2009 Portland GSA Annual Meeting (18-21 October 2009)

Paper No. 46
Presentation Time: 9:00 AM-6:00 PM


MCKEAN, Adam P.1, KOWALLIS, Bart J.1, CHRISTIANSEN, Eric1 and BRADSHAW, Richard W.2, (1)Department of Geological Sciences, Brigham Young University, Provo, UT 84602, (2)Ceoas, Oregon State University, 104 Wilkinson Hall, Corvallis, OR 97331, mckeana6@gmail.com

The Allens Ranch quadrangle lies at the northern end of the East Tintic Mountains west of Utah Lake near the eastern margin of the Great Basin of central Utah. Geologic mapping of the quadrangle is focused on improving the understanding of the structural geology of the region, Paleozoic stratigraphy, and volcanic stratigraphy. The study is focused specifically on the kinematic and structural history of faulting and deformation within the quadrangle. Previous unpublished mapping of the quadrangle by Proctor (1985) identified the location of most of the faults within the quadrangle, but his detailed map is missing the faults’ sense-of-shear indicators and kinematic data.

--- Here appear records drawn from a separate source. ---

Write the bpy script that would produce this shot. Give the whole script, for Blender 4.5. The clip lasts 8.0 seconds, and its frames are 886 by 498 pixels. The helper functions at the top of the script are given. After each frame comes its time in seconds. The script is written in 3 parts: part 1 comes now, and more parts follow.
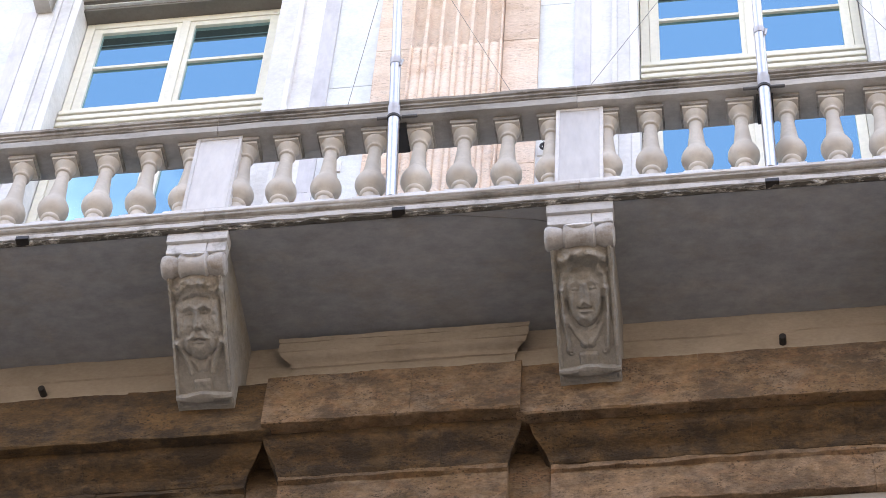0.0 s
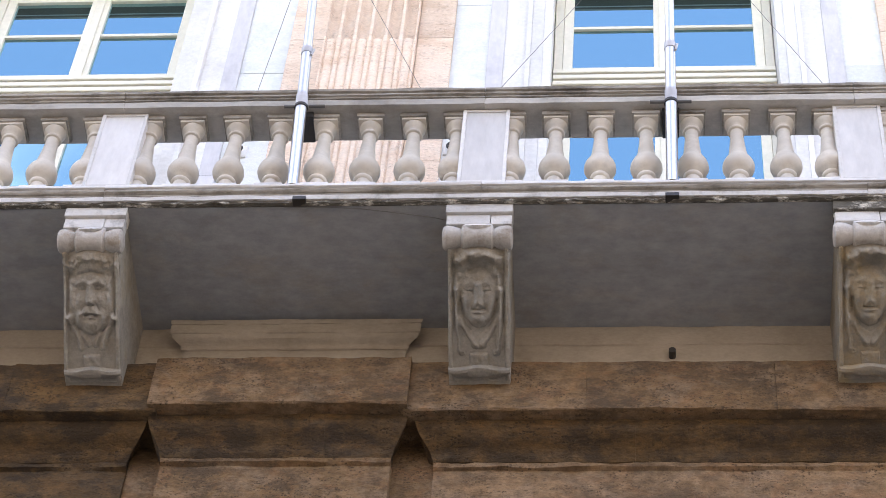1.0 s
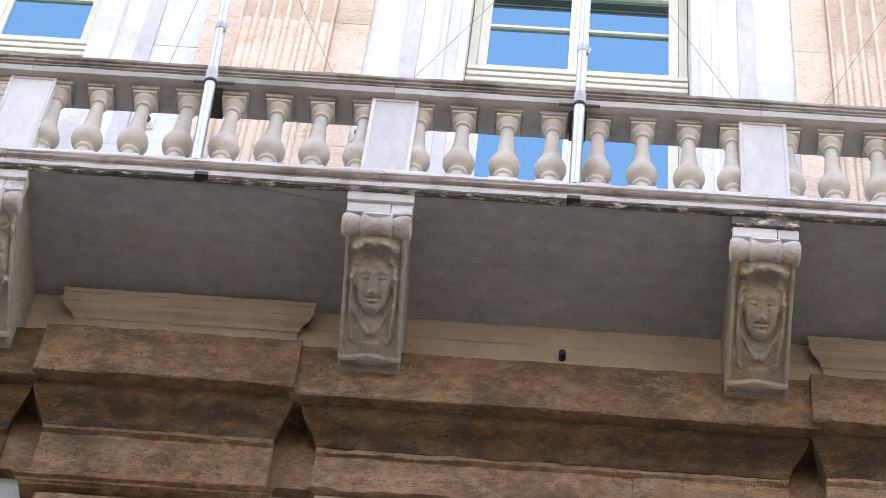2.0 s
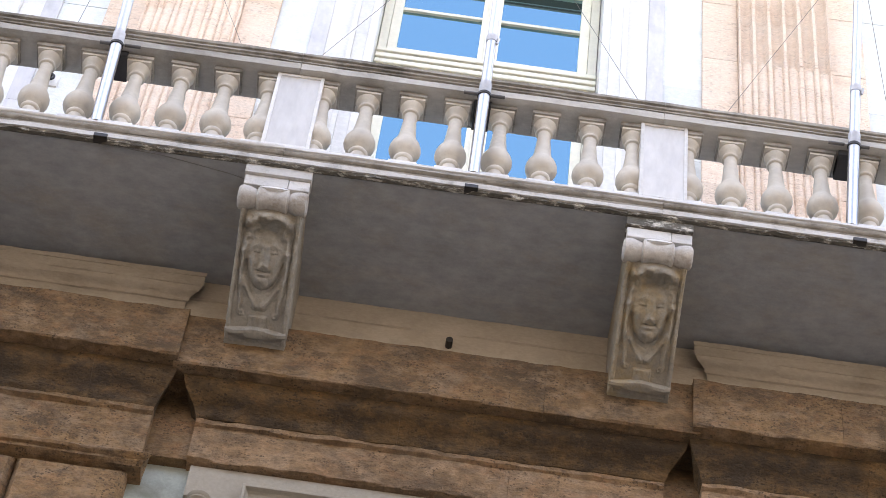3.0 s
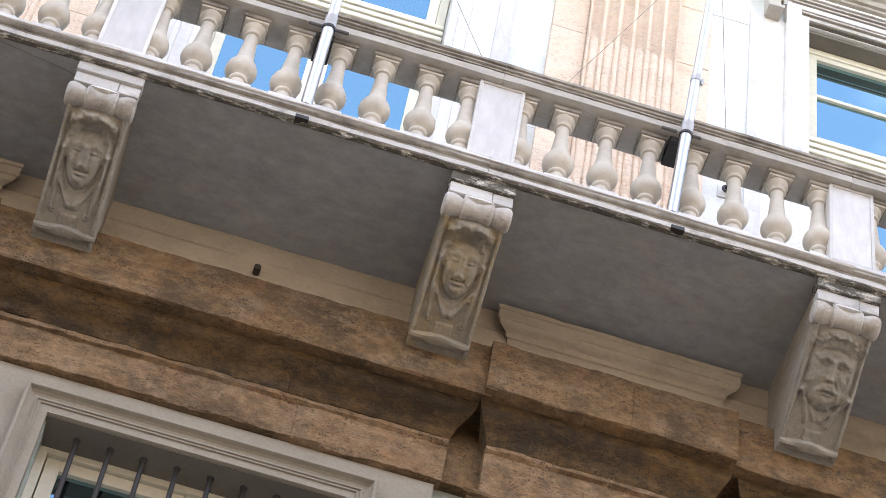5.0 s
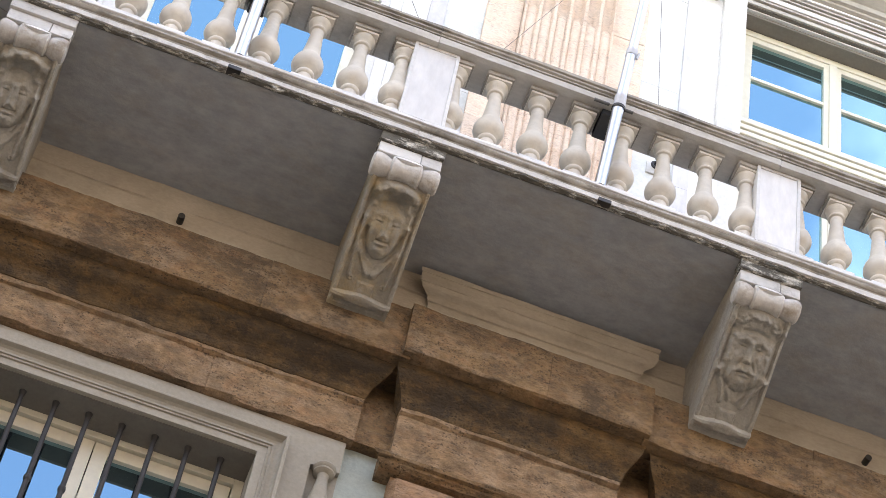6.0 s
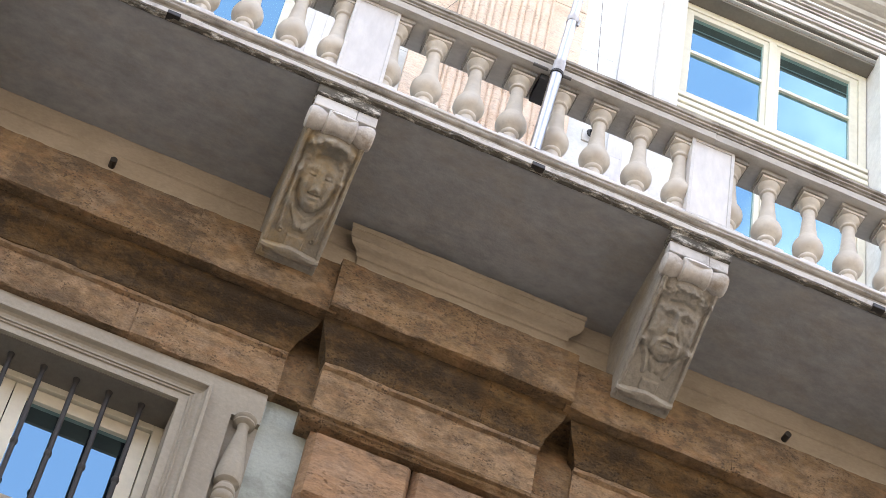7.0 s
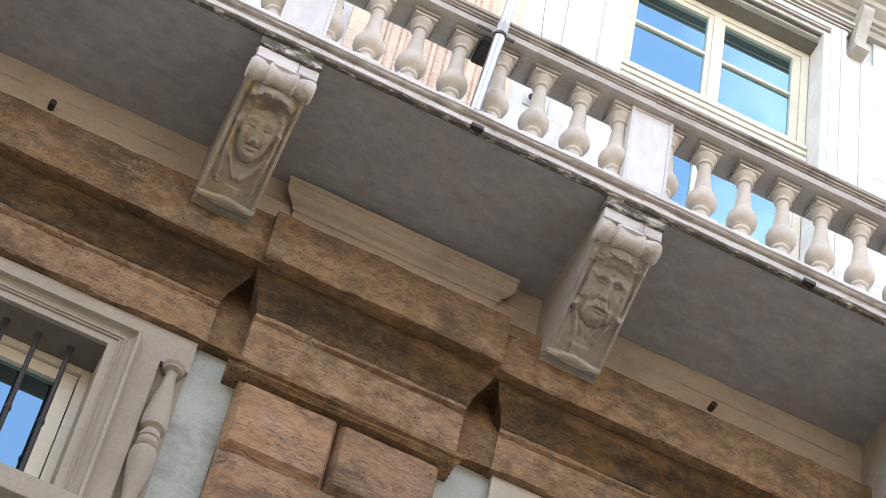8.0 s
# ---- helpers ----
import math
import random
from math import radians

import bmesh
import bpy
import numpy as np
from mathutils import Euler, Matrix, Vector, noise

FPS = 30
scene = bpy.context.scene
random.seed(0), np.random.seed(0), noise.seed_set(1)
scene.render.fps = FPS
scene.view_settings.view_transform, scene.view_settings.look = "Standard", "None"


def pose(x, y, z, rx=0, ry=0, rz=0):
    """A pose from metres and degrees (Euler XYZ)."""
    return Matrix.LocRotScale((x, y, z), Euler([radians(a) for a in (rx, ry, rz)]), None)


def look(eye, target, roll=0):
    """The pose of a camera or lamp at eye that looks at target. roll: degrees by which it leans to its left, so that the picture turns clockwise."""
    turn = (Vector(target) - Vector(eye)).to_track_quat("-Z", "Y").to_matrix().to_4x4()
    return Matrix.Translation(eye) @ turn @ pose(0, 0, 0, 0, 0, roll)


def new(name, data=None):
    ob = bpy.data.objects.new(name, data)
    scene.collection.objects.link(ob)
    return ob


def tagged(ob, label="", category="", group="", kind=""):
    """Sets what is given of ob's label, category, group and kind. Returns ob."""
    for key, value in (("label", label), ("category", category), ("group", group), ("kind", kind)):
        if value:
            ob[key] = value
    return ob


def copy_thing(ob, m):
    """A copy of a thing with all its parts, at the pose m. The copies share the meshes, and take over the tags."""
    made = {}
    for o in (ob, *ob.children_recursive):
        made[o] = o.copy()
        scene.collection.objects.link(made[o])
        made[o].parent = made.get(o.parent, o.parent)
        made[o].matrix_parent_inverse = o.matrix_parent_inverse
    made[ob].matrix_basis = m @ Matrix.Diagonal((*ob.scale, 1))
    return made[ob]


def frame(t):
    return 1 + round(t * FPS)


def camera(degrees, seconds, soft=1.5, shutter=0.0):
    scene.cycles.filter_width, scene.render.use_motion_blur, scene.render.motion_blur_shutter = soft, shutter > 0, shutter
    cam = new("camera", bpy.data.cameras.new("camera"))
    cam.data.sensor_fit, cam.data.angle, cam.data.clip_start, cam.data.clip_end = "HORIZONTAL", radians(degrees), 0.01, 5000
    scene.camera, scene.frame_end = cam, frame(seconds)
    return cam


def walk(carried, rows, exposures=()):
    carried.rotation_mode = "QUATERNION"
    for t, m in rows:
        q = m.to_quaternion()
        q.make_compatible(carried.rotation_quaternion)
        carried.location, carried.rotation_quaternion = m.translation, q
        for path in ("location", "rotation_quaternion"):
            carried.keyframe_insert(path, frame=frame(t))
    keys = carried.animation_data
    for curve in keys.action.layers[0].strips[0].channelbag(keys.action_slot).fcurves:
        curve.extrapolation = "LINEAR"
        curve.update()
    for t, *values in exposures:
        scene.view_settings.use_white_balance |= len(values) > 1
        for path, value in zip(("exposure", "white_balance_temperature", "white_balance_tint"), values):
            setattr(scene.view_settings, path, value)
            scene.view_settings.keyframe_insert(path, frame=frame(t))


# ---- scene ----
# Camera: seconds, place, turn to the left, upward tilt, lean
cam = camera(19.74, 8.0, soft=0.85)
ROWS = [
    (0.0, 0.809, -7.516, 1.598, 11.26, 53.99, 4.84),
    (0.5, 0.840, -7.517, 1.588, 9.61, 54.07, 5.28),
    (1.0, 0.877, -7.517, 1.577, 7.83, 54.11, 5.89),
    (1.5, 0.908, -7.520, 1.575, 6.15, 54.11, 6.61),
    (3.0, 0.989, -7.516, 1.582, 0.60, 54.05, 8.35),
    (3.5, 1.008, -7.506, 1.605, -1.12, 53.93, 8.88),
    (4.0, 1.025, -7.495, 1.622, -2.91, 53.78, 9.66),
    (4.5, 1.034, -7.491, 1.629, -4.56, 53.60, 10.45),
    (5.0, 1.041, -7.486, 1.634, -6.27, 53.40, 11.26),
    (6.5, 1.063, -7.435, 1.663, -10.64, 52.72, 12.36),
    (7.0, 1.075, -7.426, 1.655, -12.00, 52.49, 12.70),
    (7.5, 1.099, -7.427, 1.630, -13.15, 52.28, 13.01),
    (8.0, 1.123, -7.439, 1.612, -14.33, 52.00, 13.27),
]
walk(cam, [(t, pose(x, y, z, 90 + tilt, 0, turn) @ pose(0, 0, 0, 0, 0, lean)) for t, x, y, z, turn, tilt, lean in ROWS],
     exposures=[(0.0, 2.29, 7200, 19), (4.0, 2.42, 7500, 16.5), (8.0, 2.49, 7750, 15.5)])

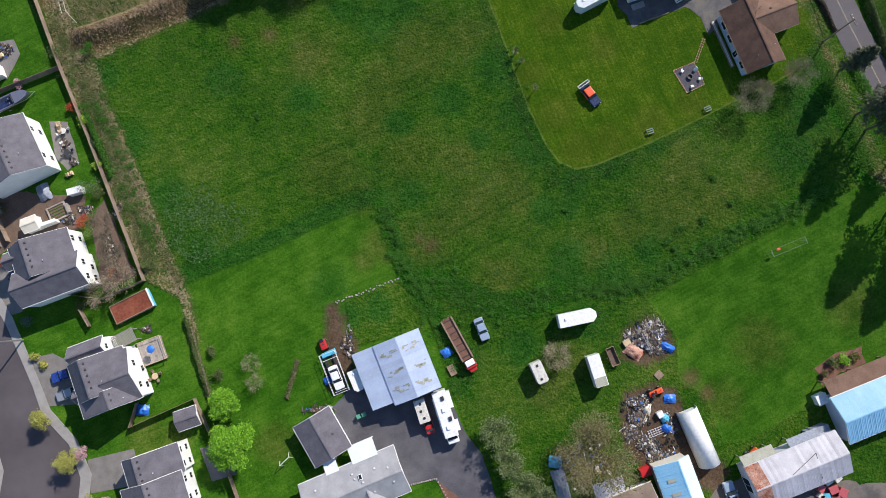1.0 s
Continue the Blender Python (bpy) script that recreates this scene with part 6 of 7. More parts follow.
clump_row([(-20.5, 127.4), (-18.5, 129.4), (-15, 131), (-12.6, 129)], 0.9, 7, 0.3, 0.8, MAT["leaf_weed"], "dark green nettles round the scrap", 320, patchy=0.0)
clump_row([(-25.5, 124.5), (-22.5, 125.8), (-19.5, 124)], 1.0, 5, 0.3, 0.7, MAT["leaf_brown"], "brown dead brambles near the bare tree", 321, "brambles", patchy=0.0)
clump_row(hedge_lime, 0.6, 9, 0.3, 0.7, leaf_mat("lime_brambles", (0.050, 0.110, 0.010), (0.190, 0.250, 0.030), 0.15), "yellow-green bramble fringe along the willow hedge", 319, "brambles", patchy=0.0)
clump_row(LUSH_A, 1.2, 7, 0.3, 0.85, MAT["leaf_weed"], "ragged green weed clumps along the mown edge", 305)
clump_row(LUSH_B, 1.0, 6.5, 0.3, 0.85, MAT["leaf_weed"], "ragged green weed clumps along the lawn edge", 306)
clump_row(LUSH_D, 1.6, 4, 0.25, 0.7, MAT["leaf_weed"], "green weed clumps in the rough grass", 314)
clump_row([(19, 31), (13.2, 42), (9.6, 54), (4.6, 74)], 1.3, 0.7, 0.15, 0.45, MAT["leaf_weed"], "low weed clumps beside the mown edge", 315)
def tufts(name, label, outlines, holes, per_m2, height, spread, mat, seed, bias=None, wide=1.0):
    """Grass tufts: three leaning blades each, scattered inside the outlines."""
    r = np.random.default_rng(seed)
    p = np.array([q for o in outlines for q in o])
    lo, hi = p.min(0), p.max(0)
    n = int((hi - lo).prod() * per_m2)
    x, y = r.uniform(lo[0], hi[0], n), r.uniform(lo[1], hi[1], n)
    keep = np.maximum.reduce([signed_distance(o, x, y) for o in outlines]) > 0
    for h in holes:
        keep &= signed_distance(h, x, y) < 0.25
    keep &= value_noise(x, y, 1.6, seed + 1) * 0.6 + value_noise(x, y, 9, seed + 2) * 0.4 + r.uniform(-0.25, 0.25, n) > 0.42
    x, y = x[keep], y[keep]
    n = len(x)
    big = 0.6 + 0.8 * value_noise(x, y, 5, seed + 3)
    vs = []
    for k in range(3):
        a = r.uniform(0, 2 * math.pi, n) if bias is None else radians(bias) + r.normal(size=n) * 0.7
        w = r.uniform(0.025, 0.06, n) * big * wide
        h = height * r.uniform(0.5, 1.2, n) * big
        s = spread * r.uniform(0.4, 1.2, n) * big
        bx, by = x + r.uniform(-0.1, 0.1, n), y + r.uniform(-0.1, 0.1, n)
        vs.append(np.stack([np.column_stack([bx - np.sin(a) * w, by + np.cos(a) * w, np.zeros(n)]), np.column_stack([bx + np.sin(a) * w, by - np.cos(a) * w, np.zeros(n)]),
                            np.column_stack([bx + np.cos(a) * s, by + np.sin(a) * s, h])], 1).reshape(-1, 3))
    v = np.concatenate(vs)
    v[:, 2] += ground_height(v[:, 0], v[:, 1])
    ob = part(name, fast_mesh(name, v, np.arange(len(v)).reshape(-1, 3)), mat)
    return tagged(ob, label, "grass", kind="stuff")


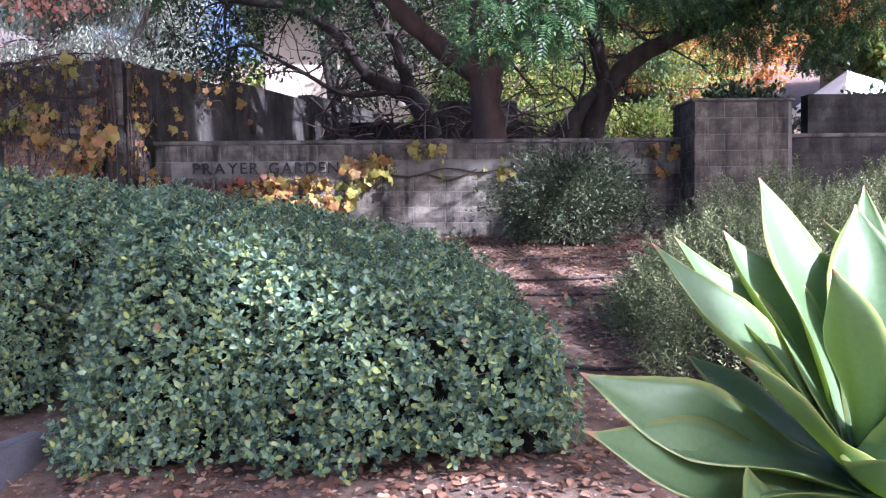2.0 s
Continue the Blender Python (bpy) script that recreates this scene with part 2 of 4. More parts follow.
def agave_material():
    m = leaf_material("blue_green_agave_skin", [(0.10, 0.175, 0.072), (0.13, 0.21, 0.09), (0.17, 0.25, 0.115)], 0.38, 0.32, spec=0.5)
    n, l = m.node_tree.nodes, m.node_tree.links
    hv = n["Hue/Saturation/Value"]
    col = hv.outputs[0]
    for attr, tint, lo, hi in (("edge", (0.40, 0.43, 0.13), 0.84, 0.98), ("tip", (0.36, 0.19, 0.11), 0.955, 0.985)):
        at = n.new("ShaderNodeAttribute")
        at.attribute_name = attr
        r = n.new("ShaderNodeMapRange")
        r.inputs["From Min"].default_value, r.inputs["From Max"].default_value = lo, hi
        l.new(at.outputs["Fac"], r.inputs["Value"])
        mx = n.new("ShaderNodeMix")
        mx.data_type = "RGBA"
        l.new(r.outputs[0], mx.inputs["Factor"])
        l.new(col, mx.inputs["A"])
        mx.inputs["B"].default_value = (*tint, 1)
        col = mx.outputs["Result"]
    l.new(col, n["Principled BSDF"].inputs["Base Color"])
    glow = n.new("ShaderNodeMix")
    glow.data_type = "RGBA"
    glow.inputs["Factor"].default_value = 0.65
    l.new(col, glow.inputs["A"])
    glow.inputs["B"].default_value = (0.50, 0.62, 0.06, 1)
    l.new(glow.outputs["Result"], n["Translucent BSDF"].inputs["Color"])
    return m


L_AGAVE = agave_material()

# ---- mesh helpers ----


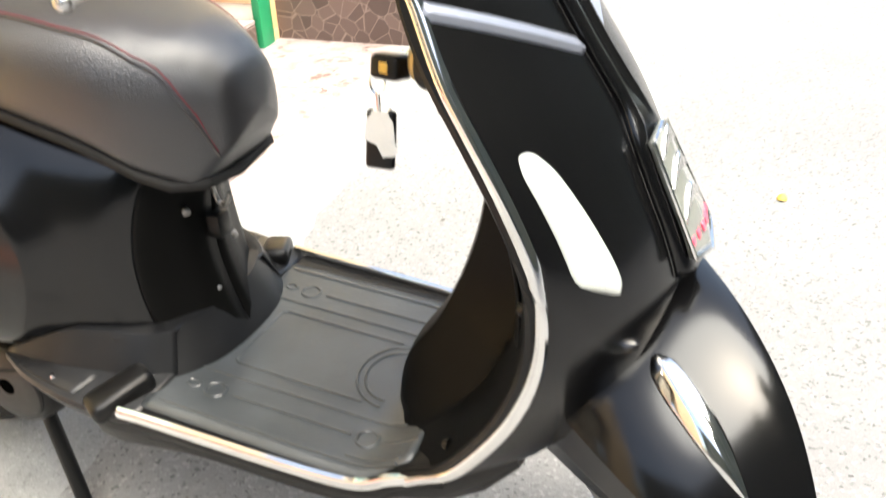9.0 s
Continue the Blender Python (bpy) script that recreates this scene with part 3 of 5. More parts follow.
# slanted strips, indicators and small lettering
for sg in (-1, 1):
    a, b = Vector((0.033, 0.776)), Vector((0.183, 0.842))
    rows = []
    for i in range(25):
        p = a.lerp(b, i / 24)
        q = Vector((-0.40, 0.91)) * 0.0075
        rows.append([(sg * (p.x + q.x * k), shield_y(p.x + q.x * k, p.y + q.y * k, 0.007 * (1 - abs(k)) + 0.0015), p.y + q.y * k) for k in (-1, -0.55, 0, 0.55, 1)])
    part("slanted_strip", loft(rows, False, False), STRIP_GREY, scooter, "blue-grey slanted strip", thick=0.003)
    # indicator lens: a slanted rounded plate
    def lens(u, v, grow=0.0, proud=0.006):
        zt, zb = 0.728 + grow, 0.598 - grow
        z = zb + (zt - zb) * v
        inner = 0.131 + 0.026 * max(0, (z - 0.598) / 0.130) ** 1.5 - grow
        outer = 0.178 + 0.002 * (z - 0.6) / 0.14 + grow
        mid, half = (inner + outer) / 2, (outer - inner) / 2 * (1 - max(0, (v - 0.8) / 0.2) ** 2.5 * 0.55) * (1 - max(0, (0.12 - v) / 0.12) ** 2 * 0.35)
        x = mid + half * (2 * u - 1)
        z = z - 0.012 * (1 - u) * (1 - v) + 0.010 * u * (1 - v)
        bulge = (1 - abs(2 * u - 1) ** 3) * (1 - abs(2 * v - 1) ** 6)
        return (sg * x, shield_y(x, z, proud * bulge + 0.0012), z)
    ind = part("indicator", grid(lens, 10, 22), WHITE_LENS, scooter, "white ribbed indicator lens", thick=0.003)
    part("indicator_seat", grid(lambda u, v: lens(u, v, 0.005, 0.0), 8, 16), DARK_LINER, ind)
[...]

The NE trending faults are being examined to determine if their origin is related to fold and thrust faulting of the Mesozoic Sevier Orogeny or Late Neogene Basin and Range extension. This information will be useful for any future mineral exploration or reclamation of existing mines. The larger and richer replacement ore bodies in the East Tintic Mining District occur where the thrusts are cut by the NE-trending mineralized fissures and tear faults (Morris and Lovering, 1979). The structural history of the NE trending faults of the quadrangle was reconstructed from strike, dip and slip kinematic data (fault slickenline orientations, minor shear zones, fold axis orientations, fault orientations, etc.) and plotted using a stereograph to determine stress directions. Results from NE trending faults on Gardison Ridge show evidence for right lateral strike slip motion and give a σ1 at about 280º, indicating Sevier related movement which also produced the large N-trending east-verging folds. The Tintic Davis Canyon fault, however, shows evidence for a combination of normal and strike-slip movement. Consequently we interpret this NNE-trending fault to be Basin and Range related but, perhaps with some strike-slip motion possibly related to Sevier age deformation. Over steepened volcaniclastic alluvial fans of Eocene-Oligocene age also show evidence that the eastern portion of the East Tintic Mountains experienced Basin and Range tilting of about 8º to the east.